▶ [INSTRUCTION] Leave out any picture and return the remaining listing below exactly as given.

▶ [DATASET EXTRACT]
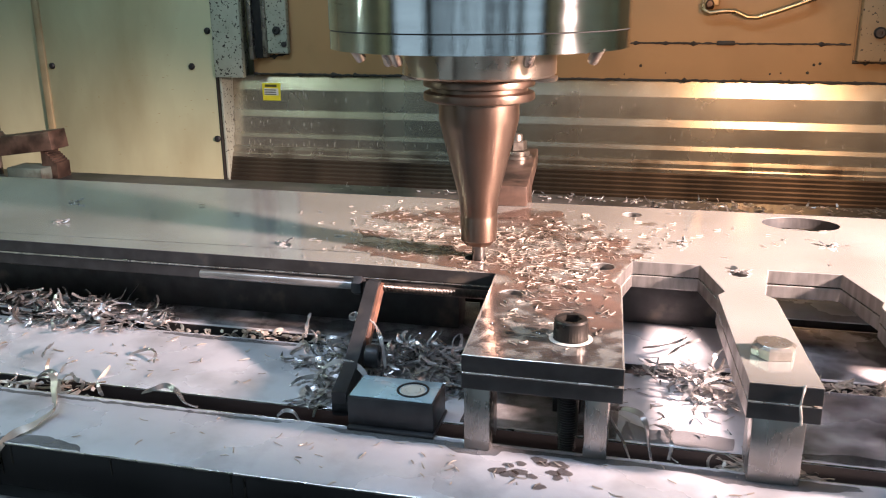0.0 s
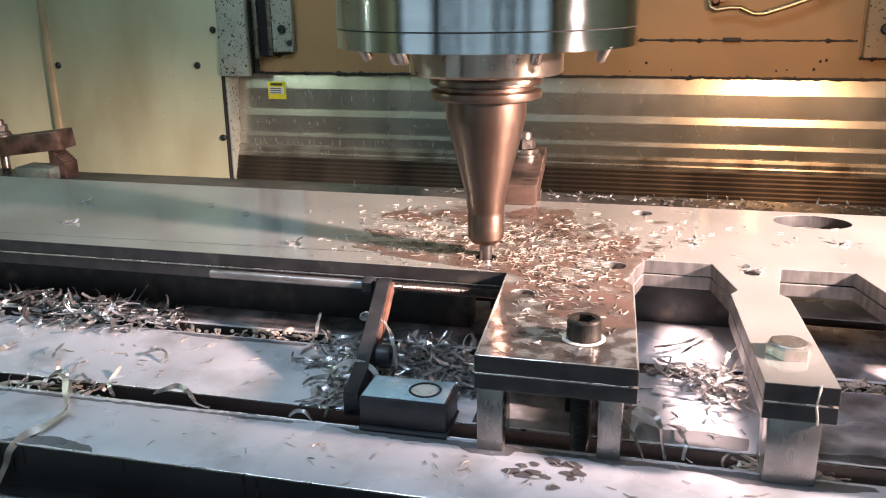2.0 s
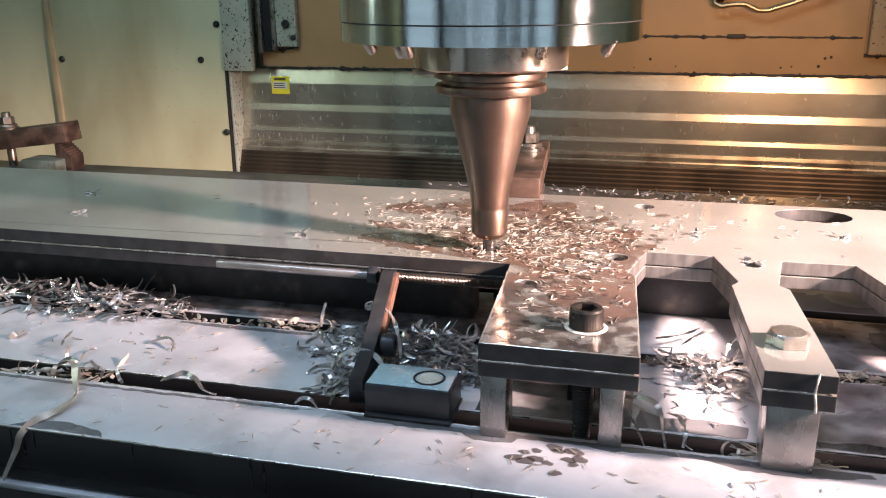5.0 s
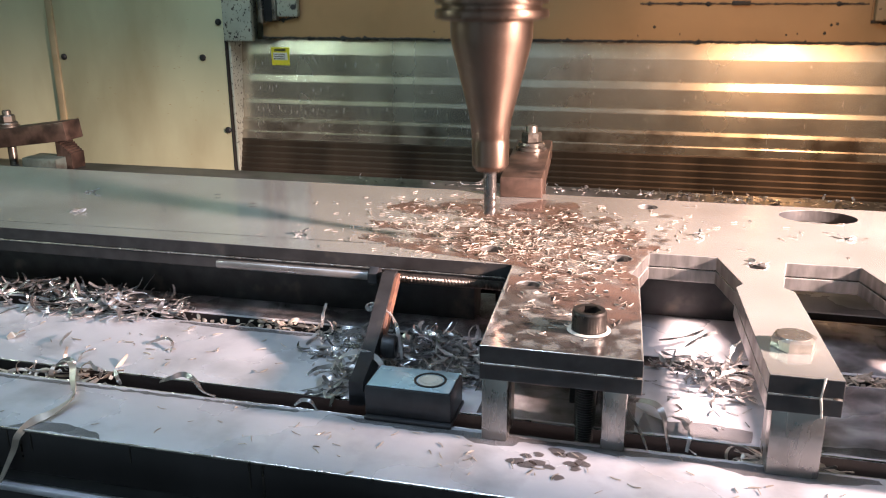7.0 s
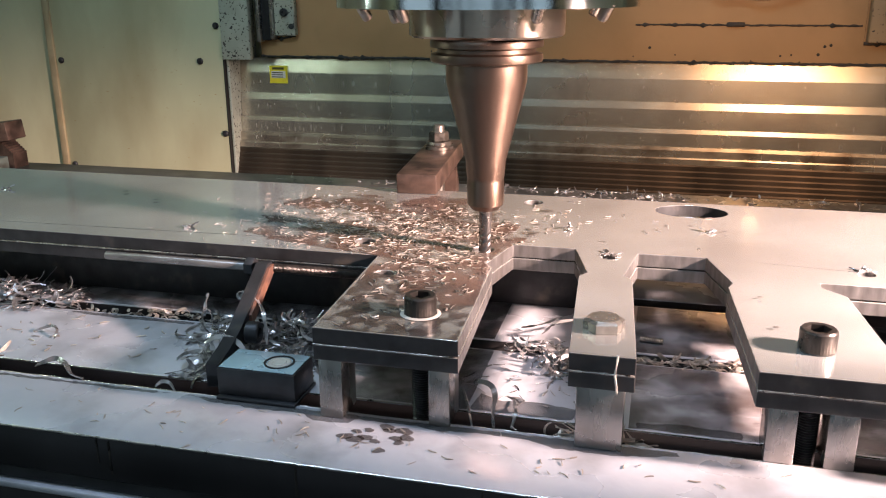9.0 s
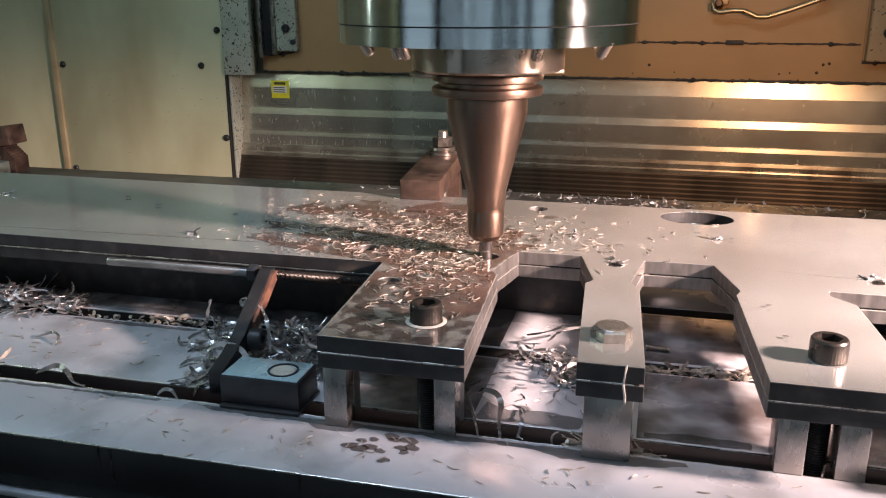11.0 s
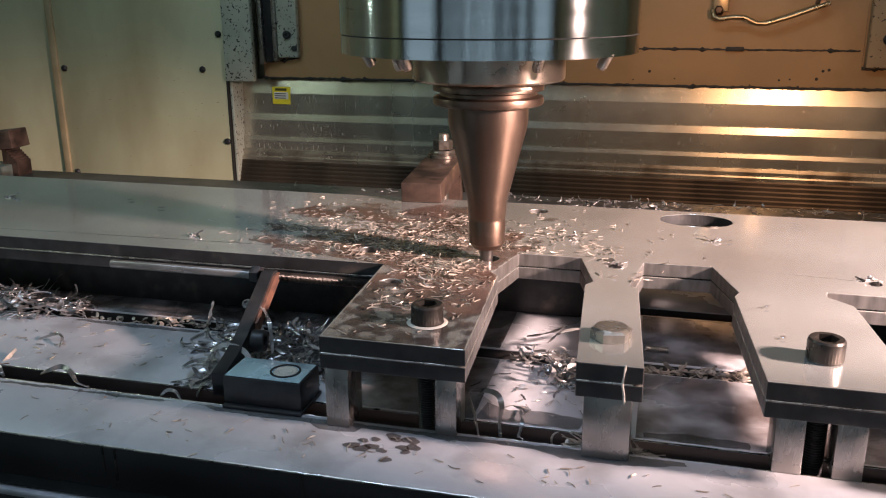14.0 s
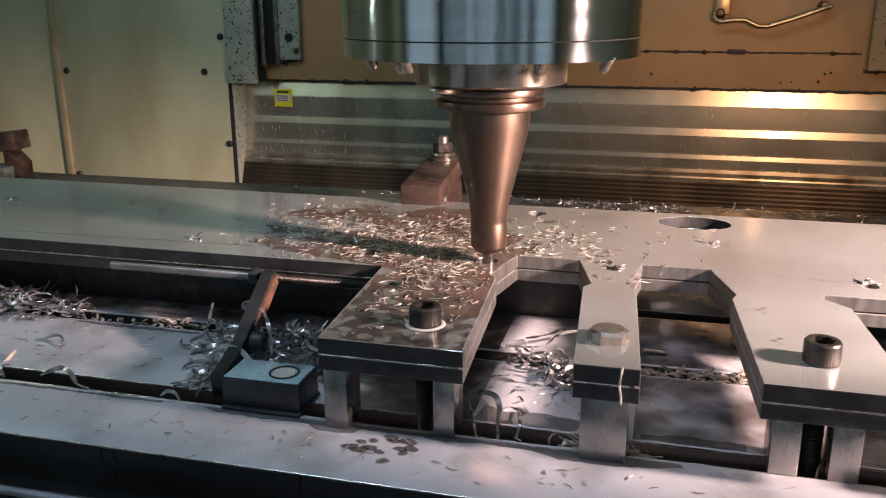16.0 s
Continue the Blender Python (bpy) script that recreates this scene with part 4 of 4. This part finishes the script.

▶ [TASK ANSWER]
0.0 s
2.0 s
5.0 s
7.0 s
9.0 s
11.0 s
14.0 s
16.0 s
Continue the Blender Python (bpy) script that recreates this scene with part 4 of 4. This part finishes the script.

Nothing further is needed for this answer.